_WHAT THIS TASK INVOLVES_: Omit all pictures, then retype the data exactly as given.

(Data records)

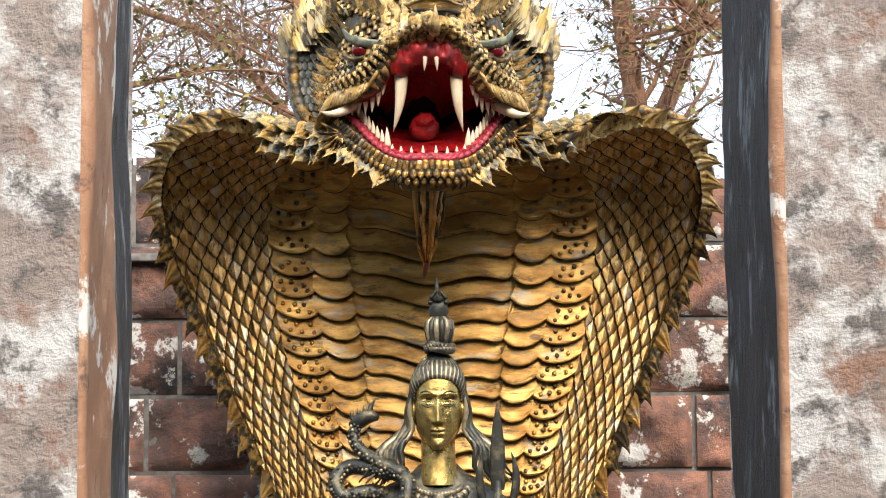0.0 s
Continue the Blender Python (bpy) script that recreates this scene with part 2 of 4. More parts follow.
def leaf(root, d, t, thin, long, wide, curl=0.055, sweep=0.0, flute=0.0055, power=1.5, steps=9, across=10, base=0.8):
    """A thick fluted leaf from root towards d, wide along t, its tip curling towards thin; slot 1 is its back."""
    root, d, t, thin = Vector(root), Vector(d).normalized(), Vector(t).normalized(), Vector(thin).normalized()

    def at(u, v, back=0.0):
        p = 2 * u - 1
        w = wide * (1 - v ** power) * (base + (1.12 - base) * math.sin(math.pi * min(v * 1.3, 1.0))) + 0.0008
        line = root + d * long * v + t * sweep * v * v + thin * (0.3 * curl + curl * v * v)
        relief = 0.28 * wide * (1 - v) * (1 - p * p) + flute * math.cos(p * 10.0) * (1 - v) + 0.14 * wide * abs(p) ** 4 * (1 - v)
        return line + t * w * p + thin * (relief - back)
    sh = Shape().add(*grid(at, across, steps))
    thick = 0.3 * wide
    sh.add(*grid(lambda u, v: at(u, v, thick * (1 - v)), across, steps), 1)
    for e in (0.0, 1.0):
        sh.add(*grid(lambda u, v: at(e, v, thick * (1 - v) * u), 1, steps), 1)
    return sh


# ---- the ground ----
def build_ground():
    def fn(u, v):
        x, y = (u - 0.5) * 2, (v - 0.5) * 2
        px, py = 700 * x * abs(x) ** 1.5, 700 * y * abs(y) ** 1.5
        return px, py, -0.02 + 0.05 * noise.noise(Vector((px * 0.3, py * 0.3, 0)))
    tagged(part("ground", Shape().add(*grid(fn, 60, 60)), EARTH), "bare earth under the sculptures, darkened to cut bounced light", "ground", kind="structure")


build_ground()


# ---- the pillars ----
def build_pillar(sign, inner, inner_far, near, far, seed):
    """A rough square pillar; inner and inner_far are the x of the two edges of the face that looks at the passage."""
    wide = 0.95
    pillar = tagged(new("pillar"), "tall square plastered pillar stained white and brown, its inner face coloured as in shade", "pillar", "pillars of the gateway")
    off = Vector((seed * 3.1, 0, 0))

    def wob(x, y, z, k=0.020):
        return k * noise.noise(Vector((x * 2, y * 2, z * 1.3)) + off) + 0.008 * noise.noise(Vector((x * 8, y * 8, z * 5)) + off)

    def rise(v):
        return 5.4 * v
    r = 0.028

    def front(u, v):
        x, z = inner + sign * (r + (wide - r) * u), rise(v)
        return x, near + wob(x, 0, z) * 0.7, z

    def edge(u, v):
        a, z = u * math.pi / 2, rise(v)
        x, y = inner + sign * (r - r * math.sin(a)), near + r - r * math.cos(a)
        return x + sign * wob(0, y, z) * u, y + wob(x, 0, z) * 0.7 * (1 - u), z

    def side(u, v):
        y, z = near + r + (far - near - r) * u, rise(v)
        return inner + (inner_far - inner) * u + sign * wob(0, y, z), y, z

    def back(u, v):
        return inner_far + sign * wide * u, far + wob(u, 2, rise(v)), rise(v)

    def outer(u, v):
        return inner + sign * wide, near + (far - near) * u, rise(v)

    core = Shape().add(*grid(back, 2, 4)).add(*grid(outer, 2, 4))
    part("core", core, PILLAR, pillar)
    part("front_face", Shape().add(*grid(front, 30, 160)), PILLAR, pillar)
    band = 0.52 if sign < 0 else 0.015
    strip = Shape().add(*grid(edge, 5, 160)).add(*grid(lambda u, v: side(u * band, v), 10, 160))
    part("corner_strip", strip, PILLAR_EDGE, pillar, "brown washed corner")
    # the side turned from the sun gets the shade-coloured plaster
    part("inner_face", Shape().add(*grid(lambda u, v: side(band + (1 - band) * u, v), 16, 160)), PILLAR_SIDE, pillar, "inner face coloured as in shade")
    cap = Shape().add(*slab((min(inner, inner + sign * wide) - 0.02, near - 0.02, 5.35), (max(inner, inner + sign * wide) + 0.02, far + 0.02, 5.45), 0.01))
    part("top", cap, PILLAR, pillar)


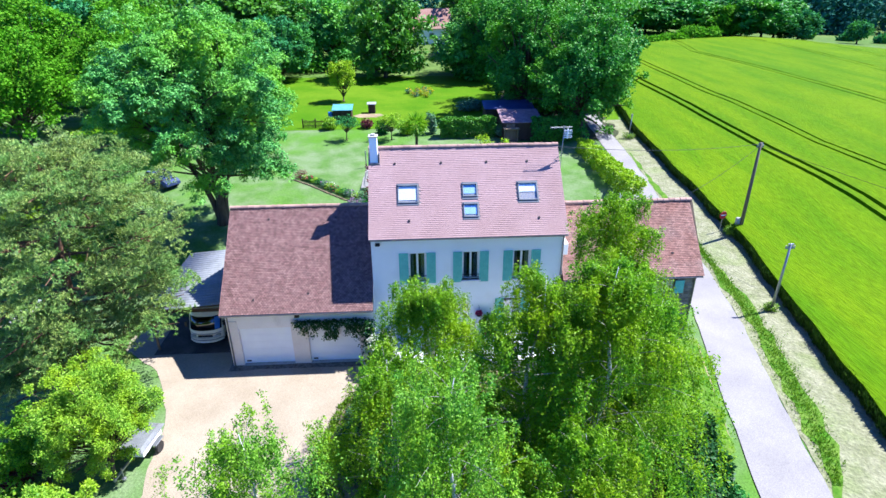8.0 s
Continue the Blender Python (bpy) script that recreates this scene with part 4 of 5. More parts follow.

_WORKED ANSWER_:
0.0 s
Continue the Blender Python (bpy) script that recreates this scene with part 2 of 4. More parts follow.
def leaf(root, d, t, thin, long, wide, curl=0.055, sweep=0.0, flute=0.0055, power=1.5, steps=9, across=10, base=0.8):
    """A thick fluted leaf from root towards d, wide along t, its tip curling towards thin; slot 1 is its back."""
    root, d, t, thin = Vector(root), Vector(d).normalized(), Vector(t).normalized(), Vector(thin).normalized()

    def at(u, v, back=0.0):
        p = 2 * u - 1
        w = wide * (1 - v ** power) * (base + (1.12 - base) * math.sin(math.pi * min(v * 1.3, 1.0))) + 0.0008
        line = root + d * long * v + t * sweep * v * v + thin * (0.3 * curl + curl * v * v)
        relief = 0.28 * wide * (1 - v) * (1 - p * p) + flute * math.cos(p * 10.0) * (1 - v) + 0.14 * wide * abs(p) ** 4 * (1 - v)
        return line + t * w * p + thin * (relief - back)
    sh = Shape().add(*grid(at, across, steps))
    thick = 0.3 * wide
    sh.add(*grid(lambda u, v: at(u, v, thick * (1 - v)), across, steps), 1)
    for e in (0.0, 1.0):
        sh.add(*grid(lambda u, v: at(e, v, thick * (1 - v) * u), 1, steps), 1)
    return sh


# ---- the ground ----
def build_ground():
    def fn(u, v):
        x, y = (u - 0.5) * 2, (v - 0.5) * 2
        px, py = 700 * x * abs(x) ** 1.5, 700 * y * abs(y) ** 1.5
        return px, py, -0.02 + 0.05 * noise.noise(Vector((px * 0.3, py * 0.3, 0)))
    tagged(part("ground", Shape().add(*grid(fn, 60, 60)), EARTH), "bare earth under the sculptures, darkened to cut bounced light", "ground", kind="structure")


build_ground()


# ---- the pillars ----
def build_pillar(sign, inner, inner_far, near, far, seed):
    """A rough square pillar; inner and inner_far are the x of the two edges of the face that looks at the passage."""
    wide = 0.95
    pillar = tagged(new("pillar"), "tall square plastered pillar stained white and brown, its inner face coloured as in shade", "pillar", "pillars of the gateway")
    off = Vector((seed * 3.1, 0, 0))

    def wob(x, y, z, k=0.020):
        return k * noise.noise(Vector((x * 2, y * 2, z * 1.3)) + off) + 0.008 * noise.noise(Vector((x * 8, y * 8, z * 5)) + off)

    def rise(v):
        return 5.4 * v
    r = 0.028

    def front(u, v):
        x, z = inner + sign * (r + (wide - r) * u), rise(v)
        return x, near + wob(x, 0, z) * 0.7, z

    def edge(u, v):
        a, z = u * math.pi / 2, rise(v)
        x, y = inner + sign * (r - r * math.sin(a)), near + r - r * math.cos(a)
        return x + sign * wob(0, y, z) * u, y + wob(x, 0, z) * 0.7 * (1 - u), z

    def side(u, v):
        y, z = near + r + (far - near - r) * u, rise(v)
        return inner + (inner_far - inner) * u + sign * wob(0, y, z), y, z

    def back(u, v):
        return inner_far + sign * wide * u, far + wob(u, 2, rise(v)), rise(v)

    def outer(u, v):
        return inner + sign * wide, near + (far - near) * u, rise(v)

    core = Shape().add(*grid(back, 2, 4)).add(*grid(outer, 2, 4))
    part("core", core, PILLAR, pillar)
    part("front_face", Shape().add(*grid(front, 30, 160)), PILLAR, pillar)
    band = 0.52 if sign < 0 else 0.015
    strip = Shape().add(*grid(edge, 5, 160)).add(*grid(lambda u, v: side(u * band, v), 10, 160))
    part("corner_strip", strip, PILLAR_EDGE, pillar, "brown washed corner")
    # the side turned from the sun gets the shade-coloured plaster
    part("inner_face", Shape().add(*grid(lambda u, v: side(band + (1 - band) * u, v), 16, 160)), PILLAR_SIDE, pillar, "inner face coloured as in shade")
    cap = Shape().add(*slab((min(inner, inner + sign * wide) - 0.02, near - 0.02, 5.35), (max(inner, inner + sign * wide) + 0.02, far + 0.02, 5.45), 0.01))
    part("top", cap, PILLAR, pillar)


8.0 s
Continue the Blender Python (bpy) script that recreates this scene with part 4 of 5. More parts follow.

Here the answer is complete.